George pulls stunts that endanger himself and others, damage property and, sometimes, cost money to fix. Although the episodes never address the financial repercussions, I can’t imagine that The Man with the Yellow Hat didn’t have to either replace his living-room carpet or hire a professional to dry it out after George built an igloo inside the house and allowed it to melt. Just saying.
I realize few children have the wherewithal to build living-room igloos or instigate serious destruction, but are “Curious George” and other TV shows like it telling kids it’s all right to make messes, unwise choices and cause trouble as long as they say they’re sorry, exhibit remorse and help with the cleanup?
I’m afraid our little viewers are being led to believe that all parents (and monkey owners) will be quick to accept and forgive such behavior or — even worse — laugh about it, just as The Man with the Yellow Hat does.
These programs definitely do drive home good lessons about sharing, helping others, being kind to animals, caring for the environment and being a good citizen. I just wish that, perhaps, those lessons could be taught without the inclusion of so much mayhem.

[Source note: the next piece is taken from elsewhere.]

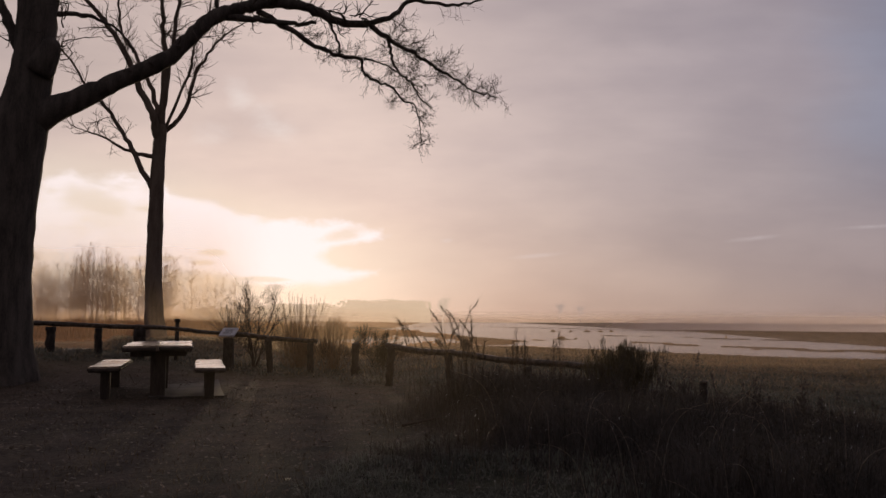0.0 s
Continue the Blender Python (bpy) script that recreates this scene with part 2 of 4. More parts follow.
BARK = material("oak_bark", (0.048, 0.041, 0.034), (0.145, 0.123, 0.10), 0.95, 3.0, 26.0, 0.9, stretch=(2.5, 2.5, 0.5), spec=0.12)
BARK_PALE = material("grey_bark", (0.10, 0.078, 0.058), (0.22, 0.175, 0.13), 0.95, 2.0, 20.0, 0.7, stretch=(2.5, 2.5, 0.5), spec=0.15)
TWIG = material("twig_bark", (0.045, 0.035, 0.028), (0.11, 0.088, 0.068), 0.9, 3.0, 30.0, 0.2, spec=0.15)
# pale bark that passes light: haze over distant trees put into the colour
ALDER = material("haze_paled_bark", (0.25, 0.17, 0.12), (0.42, 0.30, 0.215), 0.95, 1.0, 8.0, 0.2, through=0.45, spec=0.1)
WILLOW = material("willow_bark", (0.20, 0.12, 0.06), (0.42, 0.27, 0.14), 0.7, 4.0, 30.0, 0.2, through=0.5)
RAIL = material("weathered_log", (0.008, 0.006, 0.004), (0.15, 0.108, 0.072), 0.42, 13.0, 70.0, 1.0, stretch=(1, 1, 1), spec=0.3, vary=0.05)
POST = material("dark_post_wood", (0.012, 0.010, 0.008), (0.075, 0.06, 0.047), 0.8, 9.0, 55.0, 1.0, stretch=(1.5, 1.5, 0.6))
PLANK = material("worn_table_plank", (0.24, 0.17, 0.11), (0.46, 0.35, 0.24), 0.30, 2.0, 22.0, 0.05, stretch=(6, 0.6, 6), spec=0.7, coat=1.0)
LEGWOOD = material("dark_table_post", (0.03, 0.024, 0.018), (0.09, 0.07, 0.052), 0.8, 3.0, 25.0, 0.5, stretch=(3, 3, 0.5))
CONCRETE = material("mossy_concrete", (0.025, 0.021, 0.016), (0.085, 0.072, 0.056), 0.75, 2.0, 30.0, 0.3)
SIGN_FACE = material("faded_sign_panel", (0.45, 0.45, 0.46), (0.62, 0.62, 0.62), 0.35, 3.0, 20.0, 0.05, spec=0.6)
INK = material("sign_print", (0.08, 0.09, 0.08), (0.14, 0.14, 0.12), 0.5, 5.0, 30.0, 0.05)
GRASS = material("winter_grass", (0.050, 0.058, 0.040), (0.215, 0.21, 0.15), 0.6, 0.5, 9.0, 0.0, through=0.4, spec=0.4, vary=0.45)
# made pale to lift the far meadow in place of golden haze
SEDGE = material("tan_sedge", (0.20, 0.148, 0.085), (0.48, 0.365, 0.21), 0.6, 0.25, 6.0, 0.0, through=0.5, spec=0.3, vary=0.3)
STRAW = material("dead_grass", (0.075, 0.057, 0.036), (0.235, 0.18, 0.112), 0.6, 1.2, 12.0, 0.0, through=0.4, spec=0.3, vary=0.35)
WEED = material("dead_weed_stems", (0.045, 0.034, 0.024), (0.14, 0.10, 0.066), 0.7, 2.0, 20.0, 0.0, through=0.3, vary=0.35)
PALE_STEM = material("pale_bent_stem", (0.22, 0.17, 0.11), (0.46, 0.37, 0.26), 0.45, 3.0, 20.0, 0.0, through=0.4, spec=0.5, vary=0.3)
BROOM = material("broom_green", (0.05, 0.045, 0.028), (0.14, 0.12, 0.07), 0.7, 2.0, 20.0, 0.0, through=0.4, vary=0.3)
REED = material("reed_straw", (0.30, 0.125, 0.045), (0.56, 0.265, 0.10), 0.8, 0.3, 5.0, 0.0, through=0.5, vary=0.3)
NEEDLE = material("pine_needles", (0.025, 0.032, 0.020), (0.06, 0.07, 0.04), 0.6, 3.0, 20.0, 0.0, through=0.2)
LEAF = material("fallen_leaf", (0.04, 0.026, 0.014), (0.15, 0.10, 0.055), 0.5, 3.0, 30.0, 0.1, through=0.1, vary=0.4, spec=0.5)
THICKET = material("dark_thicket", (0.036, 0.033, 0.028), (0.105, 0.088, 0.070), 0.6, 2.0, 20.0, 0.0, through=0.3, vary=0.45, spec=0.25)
# matt white: the sparkle of dew is put into the colour
DEW_GLINT = material("white_dew_glint", (0.85, 0.85, 0.85), (0.95, 0.95, 0.95), 0.8, 3.0, 20.0, 0.0, spec=0.0, through=0.7)


def ground_material():
    m = bpy.data.materials.new("marsh_ground")
    m.use_nodes = True
    n = Nodes(m.node_tree)
    where = n.add("ShaderNodeTexCoord").outputs["Object"]
    x, y, z = n.add("ShaderNodeSeparateXYZ", {0: where}).outputs
    big, mid, small = n.noise(where, 0.25, 4.0), n.noise(where, 1.7, 5.0), n.noise(where, 22.0, 6.0, 0.7)
    turf = n.mix(n.ramp(mid, 0.3, 0.7), (0.026, 0.028, 0.018, 1), (0.080, 0.076, 0.048, 1))
    earth = n.mix(n.ramp(n.math("ADD", n.math("MULTIPLY", small, 0.6), n.math("MULTIPLY", mid, 0.4)), 0.35, 0.65), (0.018, 0.014, 0.011, 1), (0.092, 0.072, 0.055, 1))
    # trodden earth round the table, turf elsewhere
    ax, ay = n.math("MULTIPLY", n.math("ADD", x, 3.0), 0.22), n.math("MULTIPLY", n.math("SUBTRACT", y, 9.5), 0.15)
    worn = n.math("SUBTRACT", 1.0, n.math("SQRT", n.math("ADD", n.math("MULTIPLY", ax, ax), n.math("MULTIPLY", ay, ay))))
    worn = n.ramp(n.math("ADD", worn, n.math("MULTIPLY", n.math("SUBTRACT", mid, 0.5), 0.9)), -0.15, 0.35)
    colour = n.mix(worn, turf, earth)
    # reed beds and mud flats past the meadow
    flats = n.mix(n.ramp(big, 0.35, 0.65), (0.18, 0.095, 0.042, 1), (0.40, 0.23, 0.105, 1))
    # darker ground east of the open water
    dark_ground = n.mix(n.ramp(mid, 0.3, 0.7), (0.045, 0.036, 0.032, 1), (0.115, 0.088, 0.075, 1))
    flats = n.mix(n.ramp(n.math("ADD", x, n.math("MULTIPLY", big, 10.0)), 20.0, 38.0), flats, dark_ground)
    # the tan creeps well into the meadow, painting in the distance haze
    colour = n.mix(n.ramp(n.math("ADD", y, n.math("MULTIPLY", big, 14.0)), 14.0, 56.0), colour, flats)
    b = n.add("ShaderNodeBump", {"Strength": 0.9, "Distance": 0.06, "Height": n.math("ADD", mid, n.math("MULTIPLY", small, 0.5))})
    p = n.add("ShaderNodeBsdfPrincipled", {"Base Color": colour, "Normal": b.outputs[0], "Roughness": 0.9, "Specular IOR Level": 0.15})
    n.add("ShaderNodeOutputMaterial", {"Surface": p.outputs[0]})
    return m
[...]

Of course, I get that kids are messy and unpredictable. I’m not asking children to act like perfect angels, nor do I expect television programs to unrealistically portray them that way. I just think little ones don’t need any help coming up with ways to worry their moms, break things and annihilate a house. Let me assure you, that can be accomplished quite easily with seemingly innocent items like crayons, graham crackers and bubble bath. No igloo required.